• TASK DETAILS
Exactly and only the lines from the one containing "radians(degrees), 0.01, 5000" through the one containing "scene.view_settings.use_white_balance |= len(values)" are to be repeated, both ends included.

[Start]

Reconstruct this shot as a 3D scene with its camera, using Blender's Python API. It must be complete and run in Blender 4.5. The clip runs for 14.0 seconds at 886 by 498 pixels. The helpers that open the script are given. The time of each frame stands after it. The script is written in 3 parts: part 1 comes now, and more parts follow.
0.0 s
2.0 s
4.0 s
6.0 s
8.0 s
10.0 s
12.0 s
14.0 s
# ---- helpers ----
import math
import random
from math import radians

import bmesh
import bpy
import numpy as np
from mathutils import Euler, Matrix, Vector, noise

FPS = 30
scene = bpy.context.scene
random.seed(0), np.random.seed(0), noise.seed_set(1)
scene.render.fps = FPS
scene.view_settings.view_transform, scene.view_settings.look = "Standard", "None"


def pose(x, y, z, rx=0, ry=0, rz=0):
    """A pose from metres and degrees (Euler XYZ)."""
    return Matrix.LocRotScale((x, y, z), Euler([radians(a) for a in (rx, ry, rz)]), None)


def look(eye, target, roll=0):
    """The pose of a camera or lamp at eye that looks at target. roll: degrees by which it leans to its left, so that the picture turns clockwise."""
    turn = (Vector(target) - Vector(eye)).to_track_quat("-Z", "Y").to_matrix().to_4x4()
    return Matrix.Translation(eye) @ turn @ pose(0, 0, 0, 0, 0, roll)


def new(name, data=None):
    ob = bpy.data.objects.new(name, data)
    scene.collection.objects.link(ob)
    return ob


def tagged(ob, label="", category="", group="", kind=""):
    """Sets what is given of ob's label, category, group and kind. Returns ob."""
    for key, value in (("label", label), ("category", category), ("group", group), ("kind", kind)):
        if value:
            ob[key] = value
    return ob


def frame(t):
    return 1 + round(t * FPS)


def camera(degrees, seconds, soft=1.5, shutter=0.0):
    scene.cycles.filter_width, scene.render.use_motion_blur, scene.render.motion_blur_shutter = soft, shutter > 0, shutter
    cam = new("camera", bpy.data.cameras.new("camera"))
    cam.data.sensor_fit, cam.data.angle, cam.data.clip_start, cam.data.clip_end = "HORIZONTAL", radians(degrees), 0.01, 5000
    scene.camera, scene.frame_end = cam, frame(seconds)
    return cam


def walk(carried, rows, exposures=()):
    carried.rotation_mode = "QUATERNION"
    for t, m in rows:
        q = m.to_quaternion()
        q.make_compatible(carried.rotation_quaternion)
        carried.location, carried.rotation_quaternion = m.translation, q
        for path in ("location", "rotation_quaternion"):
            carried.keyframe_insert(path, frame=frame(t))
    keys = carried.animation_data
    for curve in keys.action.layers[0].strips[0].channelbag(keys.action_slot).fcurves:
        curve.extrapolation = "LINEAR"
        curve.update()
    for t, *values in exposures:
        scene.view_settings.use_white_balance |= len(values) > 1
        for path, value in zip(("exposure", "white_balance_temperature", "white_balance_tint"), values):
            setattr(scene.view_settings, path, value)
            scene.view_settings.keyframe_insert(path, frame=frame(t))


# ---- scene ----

[End]

• ANSWER TO THE EXERCISE
    cam.data.sensor_fit, cam.data.angle, cam.data.clip_start, cam.data.clip_end = "HORIZONTAL", radians(degrees), 0.01, 5000
    scene.camera, scene.frame_end = cam, frame(seconds)
    return cam


def walk(carried, rows, exposures=()):
    carried.rotation_mode = "QUATERNION"
    for t, m in rows:
        q = m.to_quaternion()
        q.make_compatible(carried.rotation_quaternion)
        carried.location, carried.rotation_quaternion = m.translation, q
        for path in ("location", "rotation_quaternion"):
            carried.keyframe_insert(path, frame=frame(t))
    keys = carried.animation_data
    for curve in keys.action.layers[0].strips[0].channelbag(keys.action_slot).fcurves:
        curve.extrapolation = "LINEAR"
        curve.update()
    for t, *values in exposures:
        scene.view_settings.use_white_balance |= len(values) > 1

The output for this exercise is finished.